Abu Dhabi: The ancient Zakir House in historic Jeddah collapsed on Monday, a month after its owner, Mohammad Zakir, the oldest carpenter and teacher of Rawashin, bay windows or oriels that give a markedly different look for the Hejazi architecture style, died, witnesses said.
Muhieddeen Nazer and his brothers used to live in the house. Mohammad Zakir lived there and he also ran a carpentry shop that utilised traditional tools. He used the area in front of his house as a Mirkaaz (gathering place) where he used to meet and host friends.
The building is located within the Saudi Crown Prince’s project to save the historic houses of Jeddah. It was under restoration and supervised by the Ministry of Culture. It was one of the landmarks of the historic buildings located in the heart of Jeddah, close to the Nassif House, in which King Abdulaziz bin Abdul Rahman lived as her entered Jeddah, around 100 years ago.
Teams of civil defence began investigation into the incident.
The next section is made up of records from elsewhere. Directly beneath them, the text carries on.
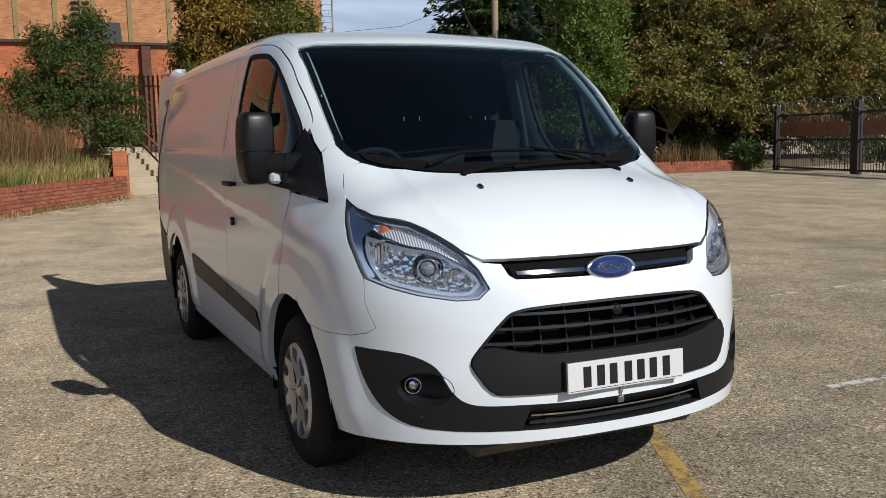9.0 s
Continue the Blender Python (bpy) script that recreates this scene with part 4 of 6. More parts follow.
# ---- load space and cab ----
def wall_sheet(x0, x1, pts, s, thick=0.012):
    """A lining of the flank from x0 to x1 through points (y, z)."""
    bm = bmesh.new()
    rows = [[bm.verts.new((x, s * y + (-s) * t, z)) for y, z in pts] for x in (x0, x1) for t in (0, thick)]
    for i in range(len(pts) - 1):
        bm.faces.new((rows[0][i], rows[0][i + 1], rows[2][i + 1], rows[2][i]))
        bm.faces.new((rows[1][i], rows[1][i + 1], rows[3][i + 1], rows[3][i]))
    bmesh.ops.recalc_face_normals(bm, faces=bm.faces)
    return bm


def wheel_liner(x, s):
    """Dark half-round liner over a wheel."""
    bm = bmesh.new()
    rings = []
    for k in range(25):
        a = radians(-12 + 204 * k / 24)
        c, q = x + 0.452 * math.cos(a), 0.325 + 0.452 * math.sin(a)
        rings.append([bm.verts.new((c, s * y, q)) for y in (0.70, 0.955)])
    for p, q in zip(rings, rings[1:]):
        bm.faces.new((p[0], p[1], q[1], q[0]))
    bm.faces.new([r[0] for r in rings])
    bmesh.ops.recalc_face_normals(bm, faces=bm.faces)
    return bm


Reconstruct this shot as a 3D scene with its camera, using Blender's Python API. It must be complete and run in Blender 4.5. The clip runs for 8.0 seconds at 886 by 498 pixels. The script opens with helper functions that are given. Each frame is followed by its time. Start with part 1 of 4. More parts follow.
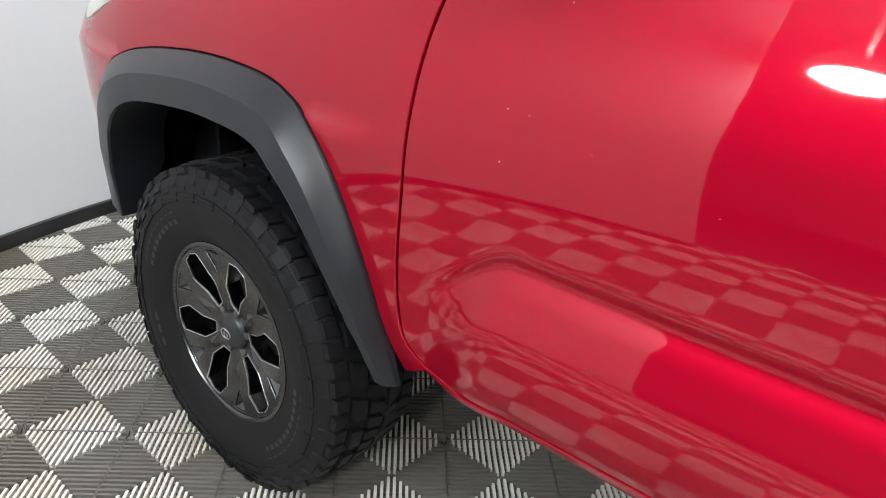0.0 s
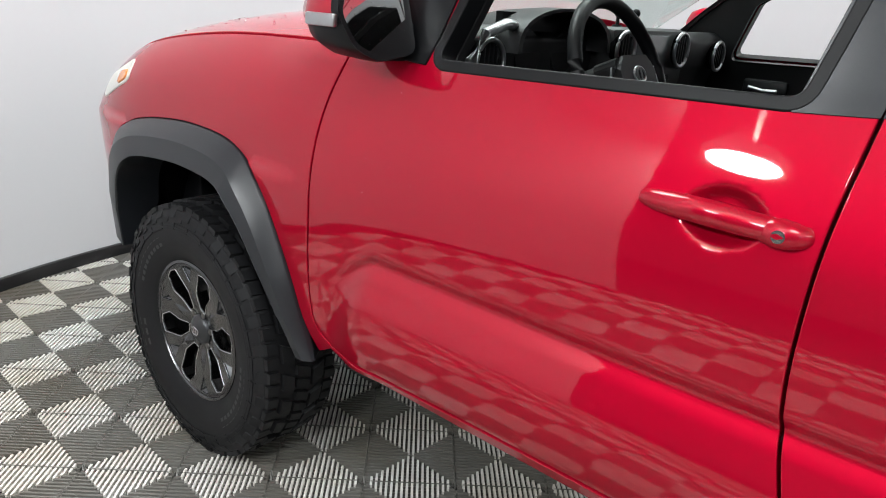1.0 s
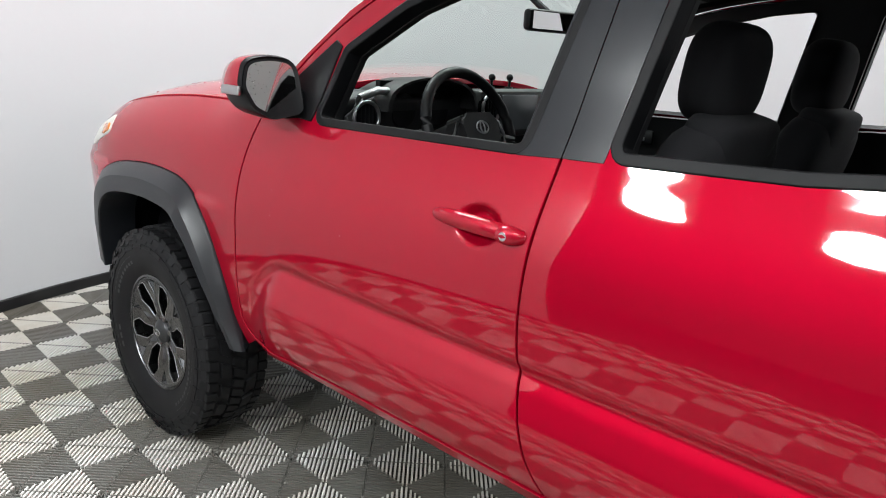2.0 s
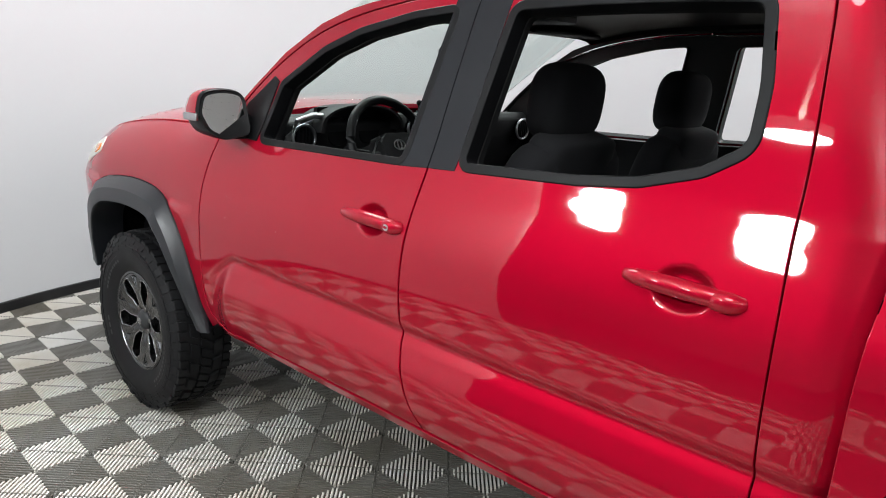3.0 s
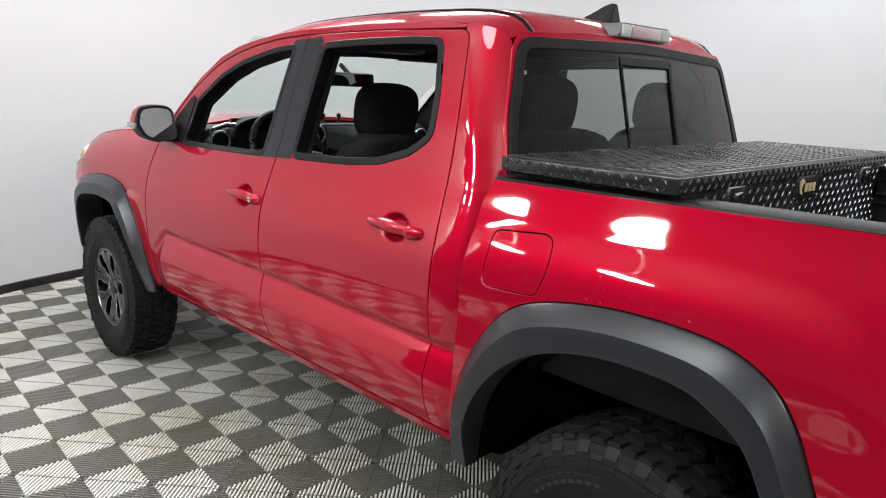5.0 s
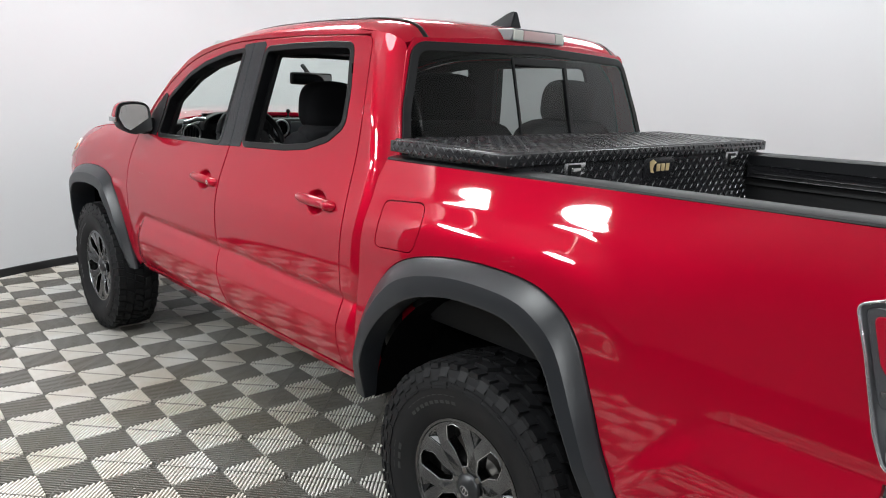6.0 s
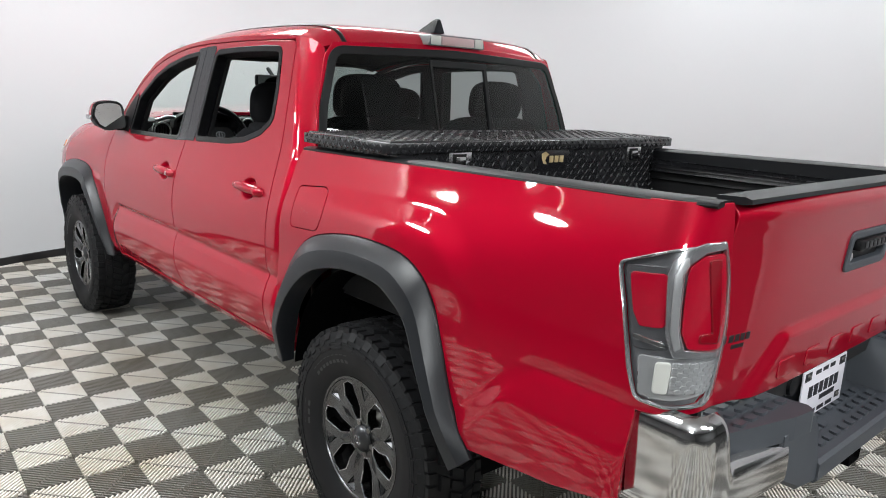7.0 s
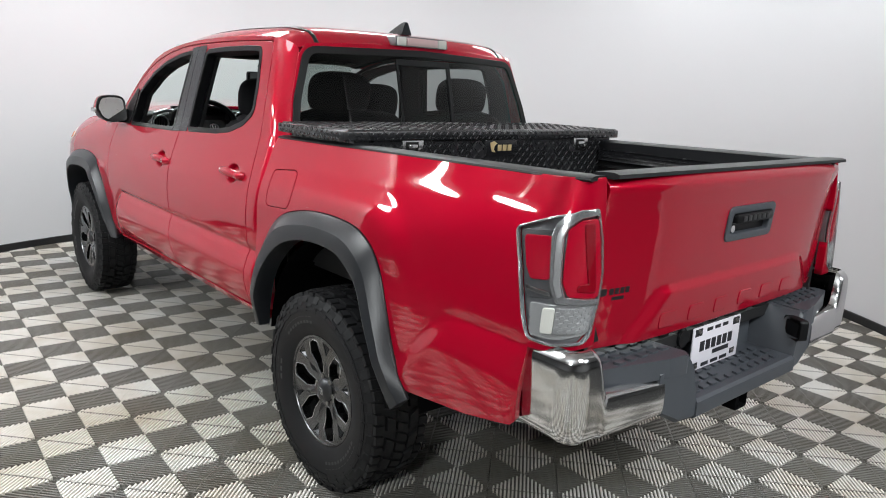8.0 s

Like other old Jeddah houses, Zakir House featured rawashin or projecting latticed windows adorned with intricate wood works.
Rawashin are bay windows or oriels of intricate wood-works that give a markedly different look for the Hejazi architecture making the building different from the Najdi style.
Jeddah being the gate way to the Holy City of Mecca has been serving over many centuries as the meeting point of various Muslim cultures notably of Arabs, Ottomans and Persians and helped to emerge as a blend of these cultures over centuries.
However, the popularity of western architectural style and the difficulty to find experts in the classical Jeddah style are some of the reasons that made the style gradually disappear.